Re: > 1GB RAM on x86 ?

Linus Torvalds (torvalds@transmeta.com)
4 Jul 1997 03:42:39 GMT


In article <m0wjrP3-0005FfC@lightning.swansea.linux.org.uk>,
Alan Cox <alan@lxorguk.ukuu.org.uk> wrote:
>
>Get used to 1Gb or 2Gb PC's they will be the norm for top end P6 servers.
>Im sure people will be happy to run NT on them if nothing else works. Folks
>are already tweaking other Unix systems to support the full 36bits on
>the P6 because there are needs for it.

I wouldn't bet that NT supports 2GB of RAM - they used to have a 2G/2G
user/kernel virtual memory split, but I'm told the new NT's do (or are
expected to do) the same thing as Linux - 3G/1G.

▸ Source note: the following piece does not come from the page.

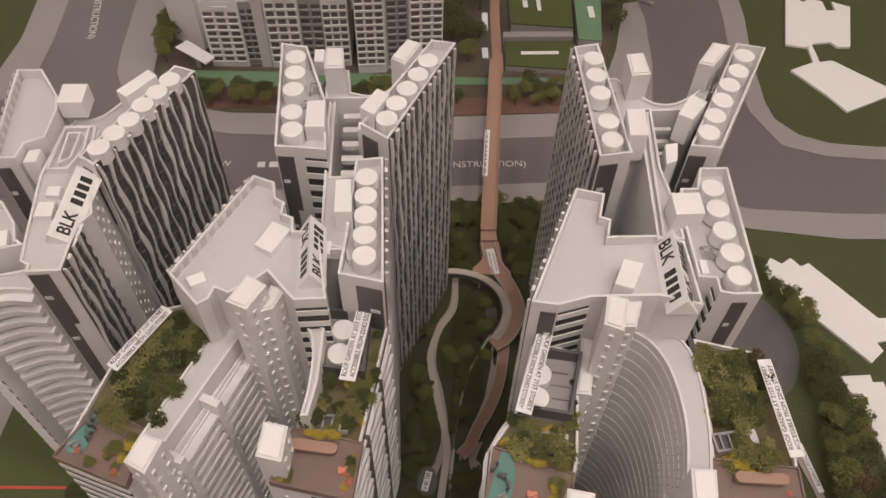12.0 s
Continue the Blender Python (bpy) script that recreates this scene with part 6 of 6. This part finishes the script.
grove([(0.29, 0.53), (0.36, 0.53), (0.43, 0.62), (0.44, 0.80), (0.36, 0.66), (0.29, 0.60)], 22, 0.013, 0.020, (0.75, 0.25, 0.0))
grove([(0.12, 0.93), (0.16, 1.16), (0.10, 1.16), (0.05, 1.18), (0.0, 1.14), (0.03, 1.02)], 16, 0.010, 0.016, (0.9, 0.1, 0))
grove([(0.28, 0.76), (0.35, 0.80), (0.45, 0.80), (0.47, 1.0), (0.48, 1.10), (0.43, 1.10), (0.37, 0.94)], 55, 0.014, 0.026, (0.75, 0.22, 0.03))
grove([(0.42, 0.72), (0.455, 0.78), (0.44, 0.80), (0.43, 0.82), (0.41, 0.79), (0.42, 0.72)], 8, 0.014, 0.02, (0.4, 0.5, 0.1))
grove([(0.48, 0.97), (0.56, 0.98), (0.64, 0.93), (0.75, 0.85), (0.78, 1.05), (0.70, 1.08), (0.64, 1.05), (0.58, 1.045), (0.52, 1.06), (0.50, 1.02)], 46, 0.013, 0.023, (0.5, 0.45, 0.05), 1.0, 0.7)
grove([(0.64, 0.90), (0.64, 0.83), (0.80, 0.60), (0.86, 0.70), (0.80, 0.90)], 36, 0.016, 0.026, (0.45, 0.50, 0.05), 1.0, 0.7)
grove([(0.49, 0.58), (0.56, 0.53), (0.70, 0.40), (0.80, 0.50), (0.70, 0.60), (0.60, 0.60)], 16, 0.018, 0.03, (0.5, 0.45, 0.05))
grove([(0.65, 1.10), (0.75, 1.08), (0.75, 1.30), (0.72, 1.50), (0.70, 1.45), (0.66, 1.30), (0.655, 1.20)], 70, 0.012, 0.022, (0.55, 0.35, 0.1), 1.0, 0.7)
grove([(0.50, 1.13), (0.56, 1.15), (0.57, 1.21), (0.53, 1.21)], 12, 0.013, 0.018, (0.3, 0.5, 0.2), 0.9, 0.2)
grove([(0.46, 1.12), (0.58, 1.14), (0.57, 1.22), (0.56, 1.26), (0.60, 1.28), (0.59, 1.45), (0.47, 1.45)], 32, 0.013, 0.022, (0.45, 0.4, 0.15))
grove([(0.69, 1.40), (0.75, 1.40), (0.73, 1.50), (0.73, 1.60), (0.69, 1.69), (0.65, 1.70), (0.70, 1.60)], 16, 0.014, 0.024, (0.6, 0.35, 0.05))
grove([(0.10, 1.26), (0.17, 1.26), (0.22, 1.40), (0.25, 1.56), (0.30, 1.70), (0.36, 1.83), (0.13, 1.83), (0.13, 1.6), (0.10, 1.42)], 150, 0.008, 0.015, (0.85, 0.14, 0.01), 1.0, 0.8)
grove([(0.24, 1.15), (0.36, 1.125), (0.36, 1.32), (0.26, 1.32)], 14, 0.012, 0.018, (0.85, 0.15, 0))
grove([(0.23, 0.86), (0.27, 0.95), (0.33, 1.06), (0.30, 1.12), (0.25, 1.10), (0.20, 0.90)], 12, 0.011, 0.017, (0.9, 0.1, 0))
grove([(-0.11, 0.98), (-0.06, 1.1), (-0.03, 1.2), (0.0, 1.25), (-0.08, 1.30), (-0.17, 1.20), (-0.14, 1.10)], 14, 0.012, 0.018, (0.9, 0.1, 0))
grove([(-0.50, 0.40), (-0.50, 0.94), (-0.43, 0.94), (-0.30, 0.95), (-0.27, 0.85), (-0.45, 0.60), (-0.53, 0.45)], 46, 0.014, 0.022, (0.35, 0.6, 0.05))
grove([(-0.36, 0.91), (-0.25, 0.93), (-0.25, 0.85), (-0.30, 0.84)], 8, 0.013, 0.019, (0.3, 0.7, 0))
grove([(-0.53, 1.0), (-0.50, 1.0), (-0.50, 0.94), (-0.53, 0.94)], 2, 0.018, 0.022, (0, 1, 0))
grove([(-0.33, 1.28), (-0.20, 1.20), (-0.19, 1.30), (-0.30, 1.42), (-0.36, 1.52), (-0.40, 1.50)], 26, 0.013, 0.02, (0.5, 0.45, 0.05))
grove([(0.08, 1.77), (0.45, 1.77), (0.45, 1.845), (0.08, 1.845)], 26, 0.010, 0.015, (0.3, 0.7, 0))
grove([(-0.17, 0.96), (-0.17, 0.80), (-0.10, 0.50), (-0.05, 0.45), (-0.20, 0.45)], 10, 0.012, 0.02, (0.8, 0.2, 0))

SHRUBS = []
GARDEN = surface("bright_olive_flock", (0.17, 0.178, 0.048), (0.44, 0.43, 0.15), 0.9, 700, 60, 0.9, spread=True)
for mt in (GARDEN, LEAF, BLOOM, PINK, LEAF3, CAP):
    me = crown_mesh(91 + len(SHRUBS), 260 if mt is not CAP else 46, 0.10 if mt is not CAP else 0.055, 0.7, 4)
    me.name = "shrub"
    me.materials.append(mt)
    SHRUBS.append(me)
SHRUB_LABELS = ("olive green flocked shrub in the roof garden", "dark green flocked shrub in the roof garden", "yellow flowering shrub on the roof terrace", "coral flowering shrub in the roof garden", "rust brown flocked shrub in the roof garden")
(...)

Yes, you can get at more memory than the kernel mapping can hold at one
time, but it is very seldom worth it: it makes just about everything
slower. Especially as there are much better alternatives available
already (they may not be from intel, but as you won't be running Word in
2+GB of RAM anyway who cares?)

I doubt the 36-bit physical extensions are very usable on general-
purpose setups, and I strongly suspect that the main reason intel added
them was that (a) it was easy to do (much easier that extending your
virtual address space) and (b) they wanted it for their supoercomputer.

(And (c) they could start looking at how the eventual 64-bit page tables
would end up looking on the P7, but I sincerely hope that they quickly
noticed that there are better way of doing it than the braindamaged page
table tree that the P6 extended mappings seem to indicate).